Médecine des voyages
Plusieurs foyers épidémiques de diphtérie ont été notifiés fin 2012 - début 2013 dans le Nord du Laos, dont plus de 100 cas dans la province montagneuse de Huaphan. La résurgence de cette maladie évitable par la vaccination était-elle due à une couverture vaccinale insuffisante ou à un manque d'efficacité des vaccins utilisés ?
Pour répondre à cette question, une enquête de terrain a été menée dans deux districts de la province de Huaphan par l'Institut de la Francophonie pour la Médecine Tropicale (IFMT) en collaboration avec Médecins Sans Frontières (MSF) et l'Institut Pasteur du Laos (IPL). L'enquête transversale par échantillonnage en grappes a porté sur 132 enfants âgés de 12 à 59 mois. On a relevé les données socio-démographiques, l'état nutritionnel, les antécédents vaccinaux et un prélèvement de sang veineux a été effectué pour dosage ELISA des IgG anti-diphtériques et anti-tétaniques dans le sérum.
Les taux de couverture vaccinale DTC (diphtérie – tétanos – coqueluche) établis à partir des certificats de vaccination (n = 66) ou, en leur absence, d'après les réponses des parents (n = 66), étaient de 85,6 % pour la première dose, 69,7 % pour la seconde dose, et seulement 59,8 % pour la troisième dose. Ce taux, très inférieur à l'objectif national de 90 %, était beaucoup plus élevé chez les enfants avec certificat de vaccination (83,3 %) que chez les enfants sans certificat de vaccination (36,4 %).
Globalement, 63,6 % des enfants avaient des anticorps détectables contre la diphtérie et 71,2 % contre le tétanos. Les facteurs indépendamment associés à la non-vaccination contre la diphtérie étaient l'éloignement du centre de santé le plus proche (OR 6,35 [IC95 % 1,4-28,8], p = 0,01), l'appartenance à l'ethnie minoritaire Lao Theung (OR 12,2 [IC95 % 1,74-85,4], p = 0,01) et le manque de conseils de vaccination donnés à la naissance (OR 9,8 [IC95 % 1,5-63,8], p = 0,01), alors que le niveau d'éducation de la mère était un facteur de protection (OR 0,08 [IC95 % 0,008-0,81], p = 0,03). La plupart des parents ont avancé leurs difficultés financières comme principale raison de non-vaccination des enfants. Bien que la vaccination soit gratuite, le coût du voyage et de la perte d'une journée de travail représentent un obstacle financier majeur dans une population rurale pauvre.

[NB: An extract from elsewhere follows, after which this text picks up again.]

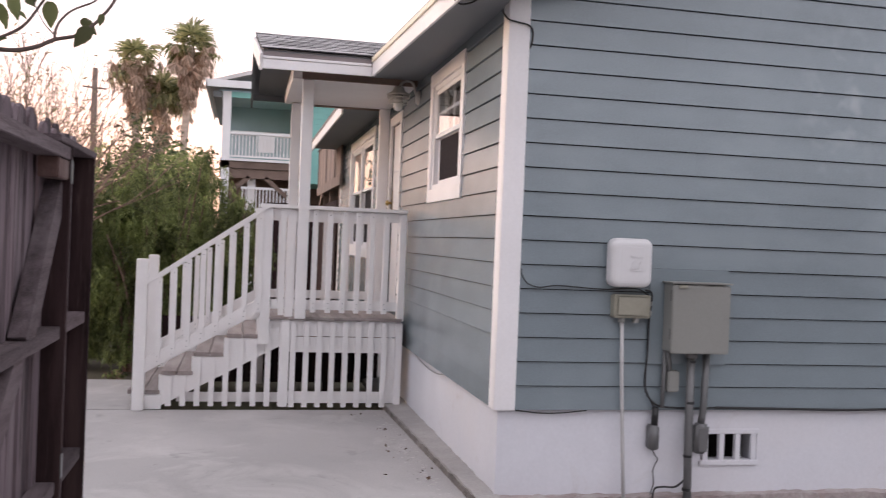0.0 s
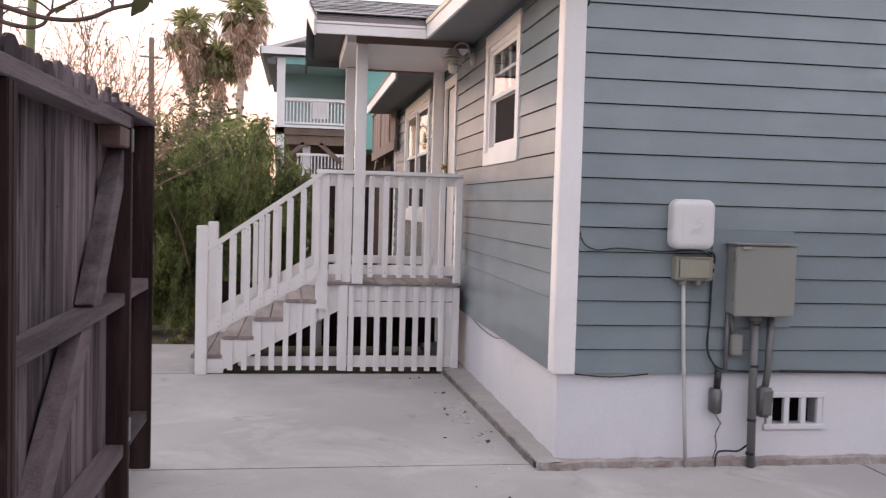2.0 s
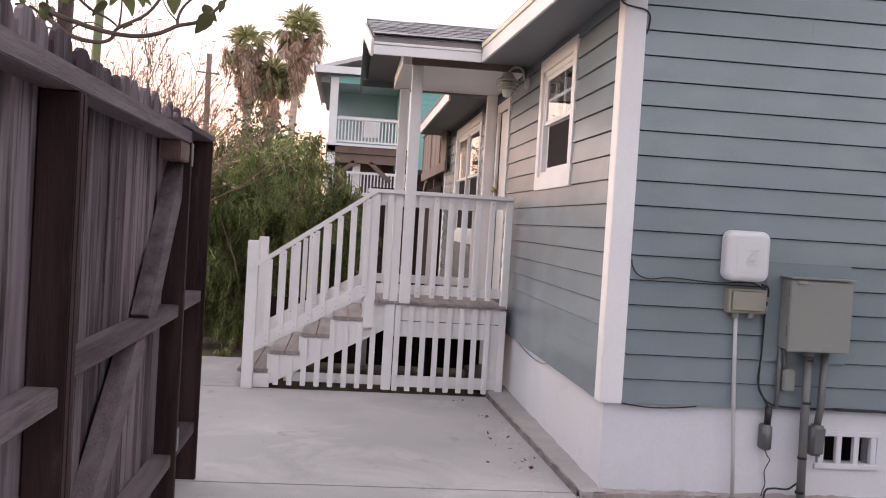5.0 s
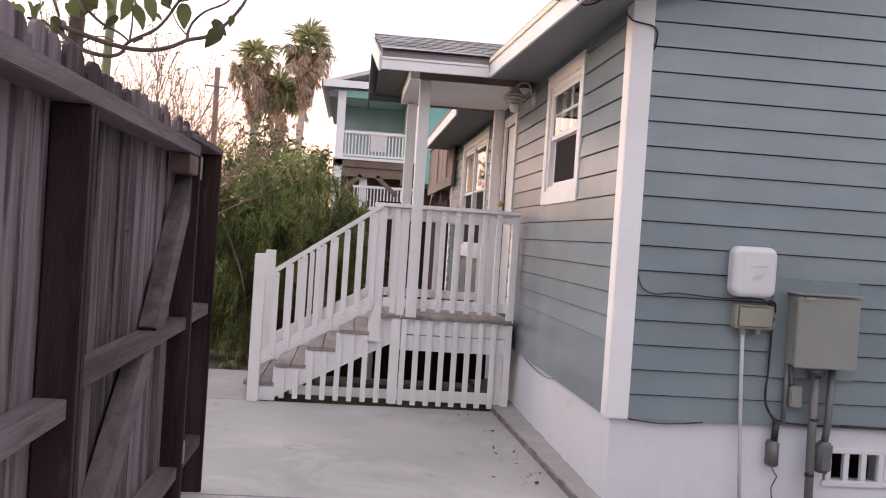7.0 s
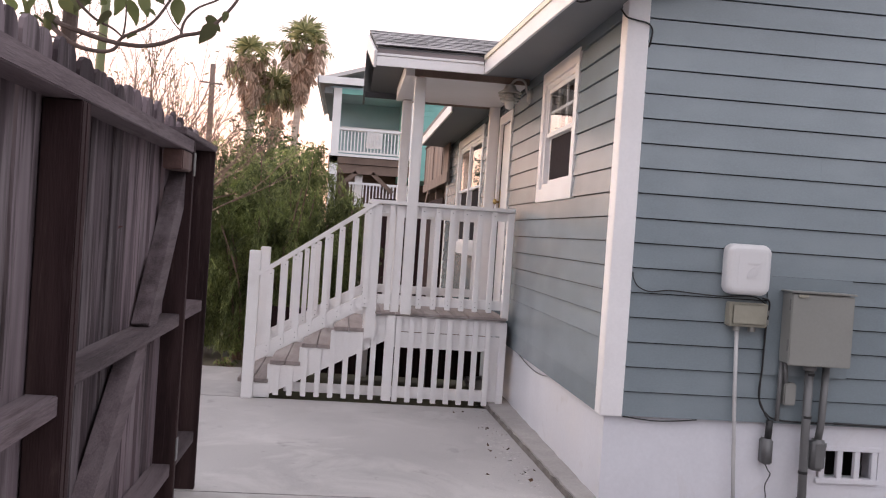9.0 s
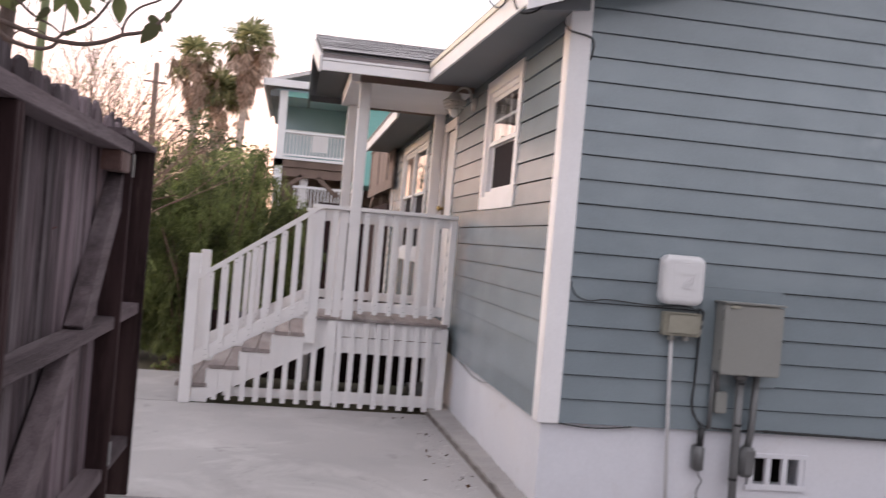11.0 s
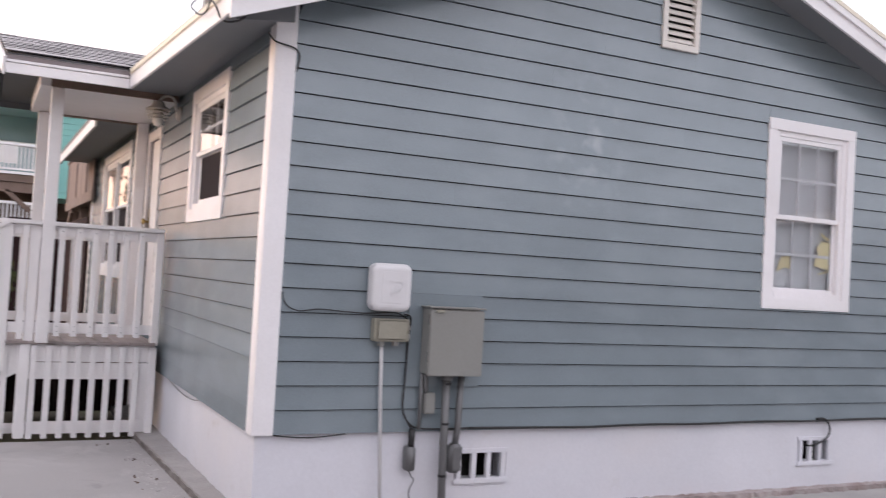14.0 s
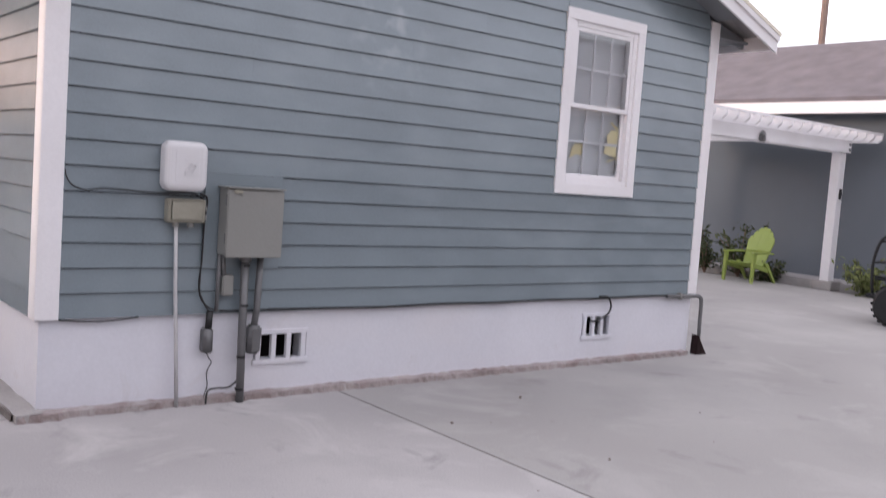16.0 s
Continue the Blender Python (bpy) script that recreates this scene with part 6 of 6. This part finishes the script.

Sur 55 enfants dont les certificats de vaccination attestaient qu'ils avaient reçu trois doses de vaccin diphtérie-tétanos, 83,6 % avaient des anticorps antidiphtériques et 92,7 % des anticorps antitétaniques. Une mauvaise qualité des vaccins injectés liée aux conditions de stockage ou à des ruptures de la chaîne du froid semble peu probable compte tenu de la grande stabilité des anatoxines diphtérique et tétanique. Il fallait aussi envisager une mauvaise réponse immunitaire des enfants en raison de la forte prévalence des retards de croissance (53 %) et des insuffisances pondérales (25,8 %) dans la population testée, mais les faibles taux d'anticorps anti-diphtérie n'étaient pas corrélés à l'état nutritionnel. On peut enfin s'interroger sur la fiabilité des cartes de vaccination. C'est pourquoi les enquêtes sérologiques sont un complément précieux pour les enquêtes de couverture vaccinale dans les pays à ressources limitées.
Cette étude confirme les résultats d'enquêtes précédentes menées au Laos et plaide pour le renforcement des équipes mobiles dans les zones reculées, une meilleure coordination avec les chefs de village pour atteindre tous les enfants ciblés par le programme national de vaccination, l'amélioration des équipements dans les centres de santé, l'approvisionnement régulier en vaccins et le contrôle de la chaîne du froid. L'éducation pour la santé auprès des minorités ethniques requiert une approche anthropologique pour tenir compte des barrières culturelles à la vaccination. La mise en œuvre de ces recommandations devrait être une priorité dans les provinces les plus reculées du Laos pour éviter la récurrence de flambées d'une maladie mortelle mais évitable par la vaccination.